We human beings don’t like grace very much. We like to see wrongdoing punished and good works rewarded—so long as we don’t reflect on our own actions very much. When we do, of course, we’re all about grace, grace, grace! The response of approximately 246 million zoological and parenting experts who have weighed in this week on the event at the Cincinnati Zoo is a case in point: We are not, in general, a gracious people.
All of which makes God’s response to Jacob in Genesis 28:10-22 all the more startling, as John Goldingay’s commentary makes clear. (Please note, Goldingay’s refers to angels as God’s “aides.”)

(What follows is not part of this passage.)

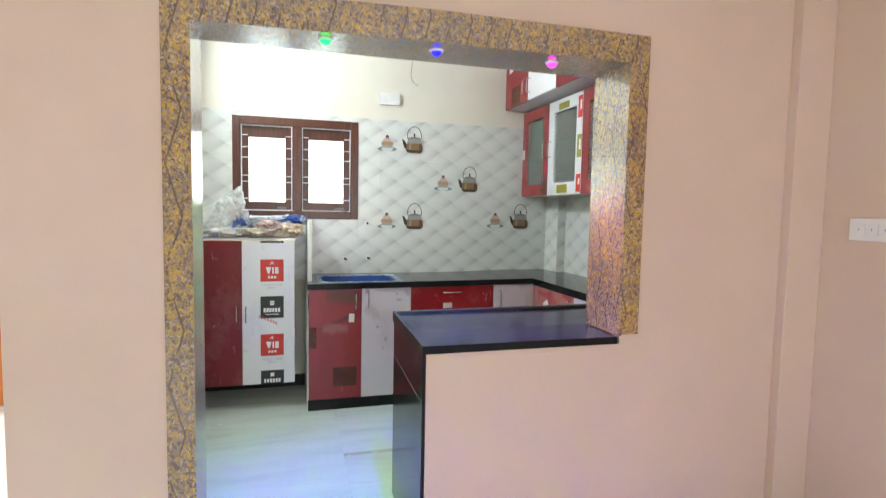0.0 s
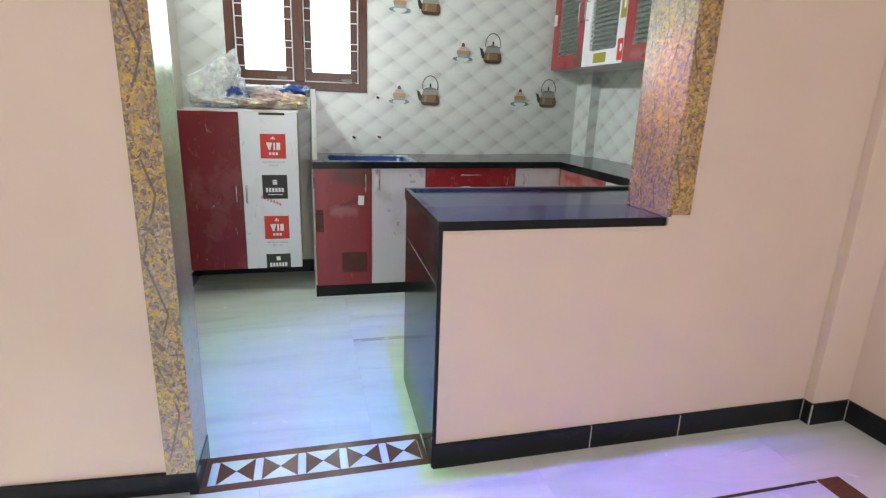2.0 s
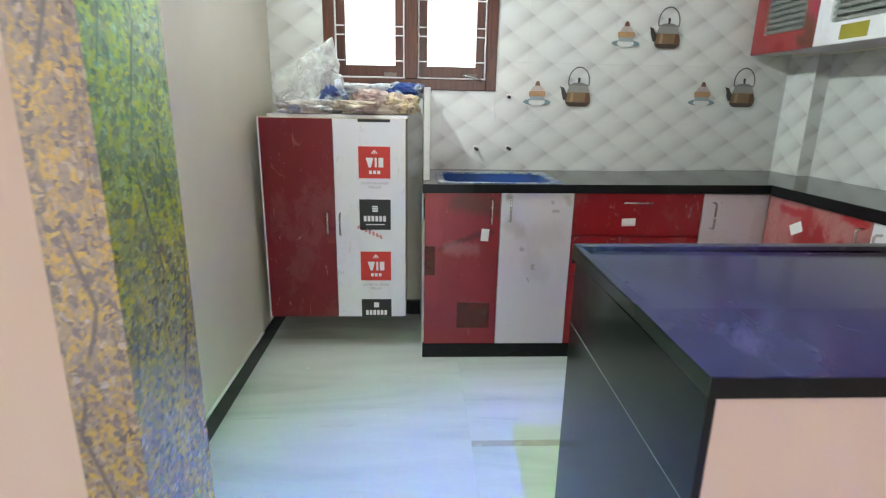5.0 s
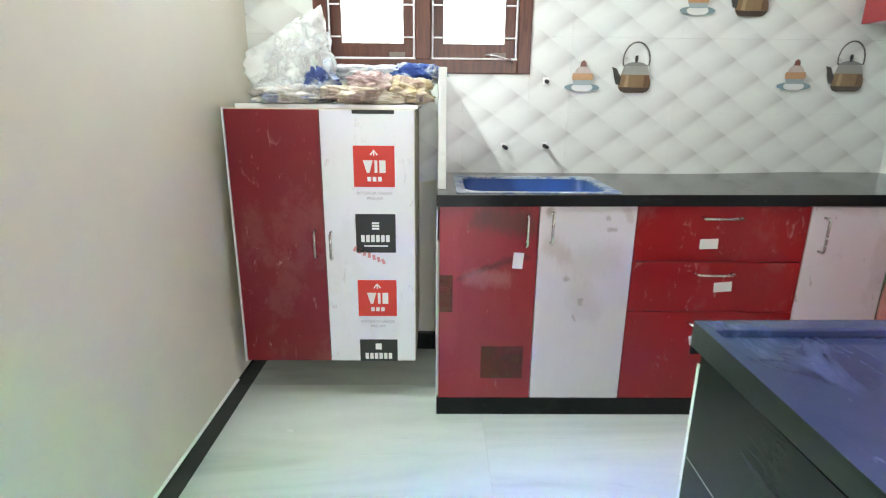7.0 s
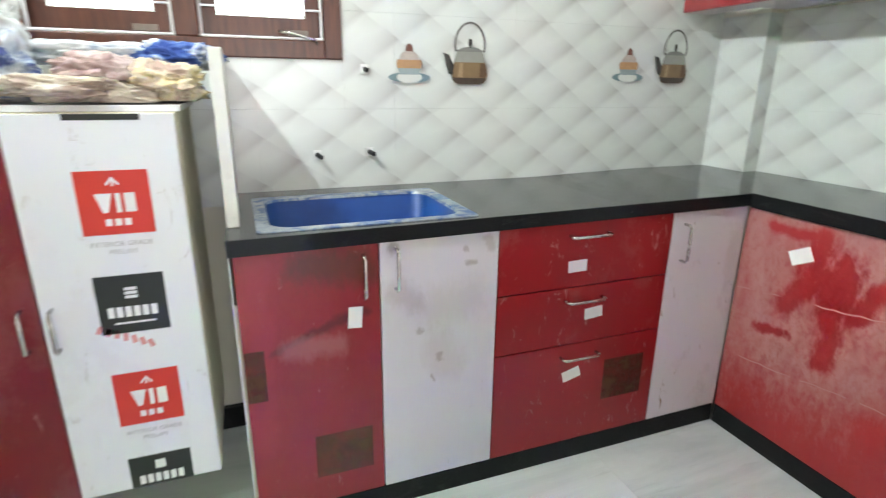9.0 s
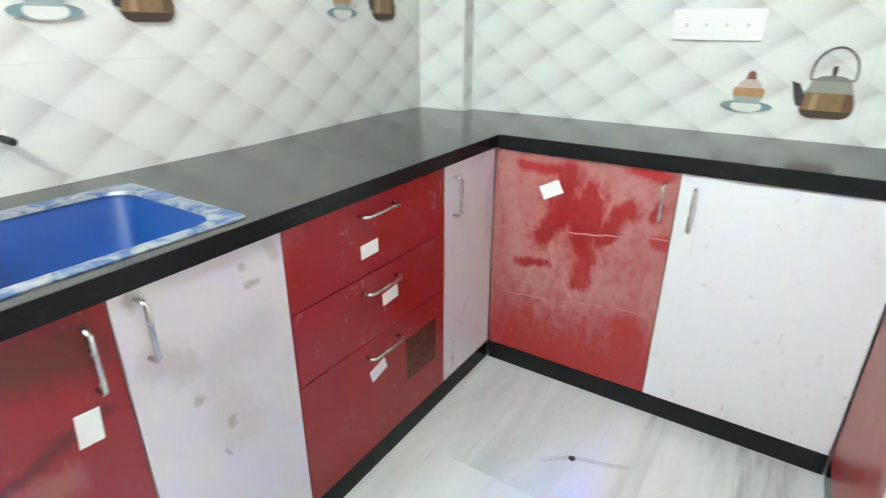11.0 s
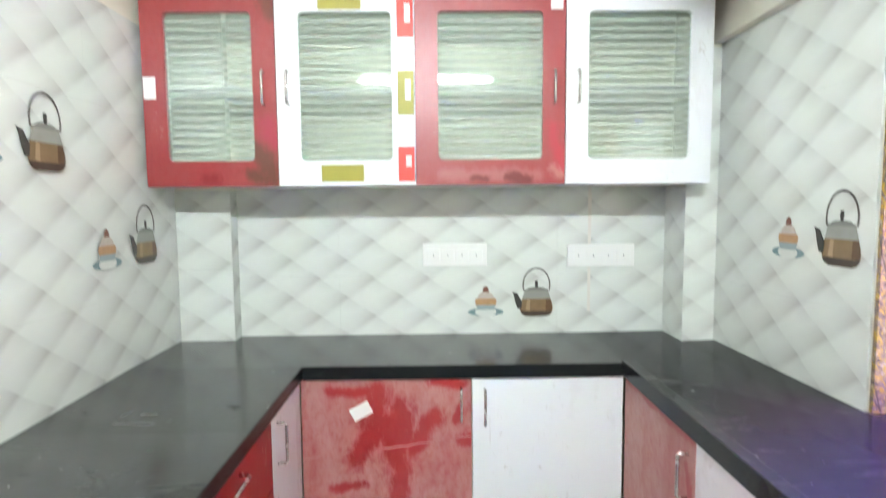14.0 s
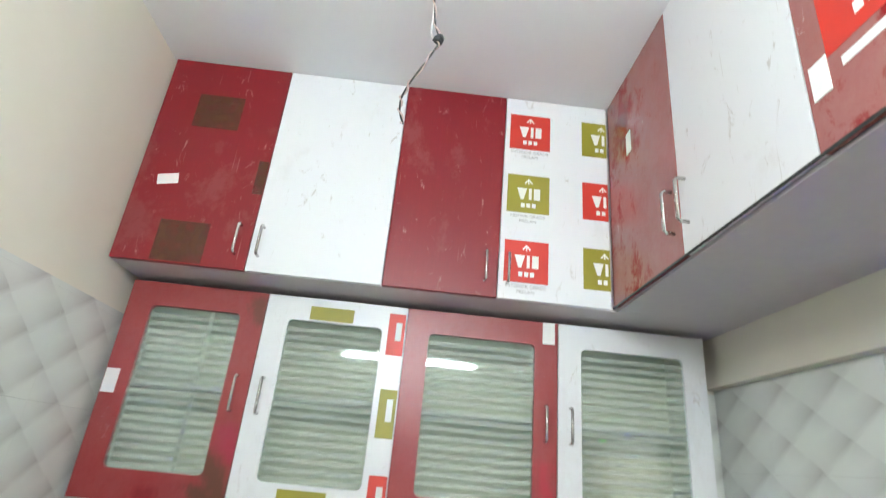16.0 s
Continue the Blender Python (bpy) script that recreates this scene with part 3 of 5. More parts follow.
# unseen end wall, added to close the room round the south lamp
wall_living_south = structure("wall_living_south", cells([-2.7, -1.2, 1.6, 2.5], [0.0, 2.4, CEIL], {(0, 0), (2, 0), (0, 1), (1, 1), (2, 1)}, -2.8, -2.6, lambda u, v, w: (u, w, v)), PINK, "unseen pink living room end wall, added with an opening for light", "wall")
# unseen west wall, added; its openings shape the light that enters
us, vs = [-2.6, -1.7, 0.9, 1.9, 4.2], [0.0, 2.4, CEIL]
solid = {(i, j) for i in range(4) for j in range(2)} - {(1, 0), (3, 0)}
wall_living_west = structure("wall_living_west", cells(us, vs, solid, -2.9, -2.7, lambda u, v, w: (w, u, v)), PINK, "unseen pink west wall, added with wide openings that let light in", "wall")
ceiling = structure("ceiling", box(-2.9, 2.5, -2.8, 4.5, CEIL, CEIL + 0.15), WHITE, "flat white painted ceiling", "ceiling")
column_living = structure("column_living", box(2.085, 2.263, 1.790, 1.832, 0, CEIL, 0.004), PINK, "shallow pink corner pilaster", "column")
column_north = structure("column_north", box(2.173, 2.245, 3.949, 4.165, TOP - 0.04, CEIL), CREAM, "tiled corner column beside the worktop", "column")
column_south = structure("column_south", box(2.068, 2.245, 2.059, 2.182, TOP - 0.04, CEIL), CREAM, "tiled corner column at the opening wall", "column")
beam = structure("beam", box(-0.19, 2.068, 2.059, 2.10, 1.985, 2.16, 0.003), CREAM, "cream plaster beam above the tiles", "beam")

# skirting of black granite
for b in ((0.552, 1.130, 1.820, 1.832), (1.133, 1.499, 1.820, 1.832), (1.502, 2.072, 1.820, 1.832), (2.073, 2.085, 1.790, 1.832), (2.073, 2.250, 1.778, 1.790)):
    structure("baseboard", box(*b, 0.02, 0.110, 0.002), GRANITE, "polished black granite skirting", "baseboard")
for b in ((-0.725, -0.207, 1.820, 1.832), (-0.725, -0.715, 1.86, 2.04)):
    structure("baseboard", slant(box(*b, 0.02, 0.092, 0.002)), GRANITE, "polished black granite skirting", "baseboard")
structure("baseboard", box(2.251, 2.263, 1.0, 1.790, 0.02, 0.110, 0.002), GRANITE, "polished black granite skirting", "baseboard")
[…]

What God does in Jacob’s dream is open his eyes to something that is happening all the time; the scene parallels one where Elisha prays for his servant to be able to see the supernatural forces that protect them when they are in danger (2 Kings 6). It is continually the case that God is involved in the world and sending aides on missions. You cannot see them, but they are at work. Jacob has every reason to be apprehensive about his situation. He has lied to his father, taken God’s name in vain, cheated his father, made Esau want to kill him, and had to set out on his way out of the promised land. God steps in to give him reassurance that all this does not mean God’s purpose will be frustrated. God’s aides are still at work not because Jacob deserves to have God active in his life but because God will not be put off from acting just by Rebekah and Jacob’s stupidity. Not only does God enable him to see the aides who are continually active in God’s work in the world, but God personally shows up in the dream, without electrocuting Jacob, to give him a special message of encouragement.[†]
To Goldingay’s list of charges against Jacob, I would add that even after being given this gracious word from the Lord, Jacob’s “conversion” remains far from complete. God gives Jacob some unconditional promises; Jacob responds with conditions: “If you do this, I’ll do that.”
“That Jacob!” we say. “Why is he such a sinner? Why is he such a screw-up? Why isn’t he more faithful?”
Faithful. You know… Like we’re faithful.
† John Goldingay, Genesis for Everyone, Part Two (Louisville: WJK, 2010), 87.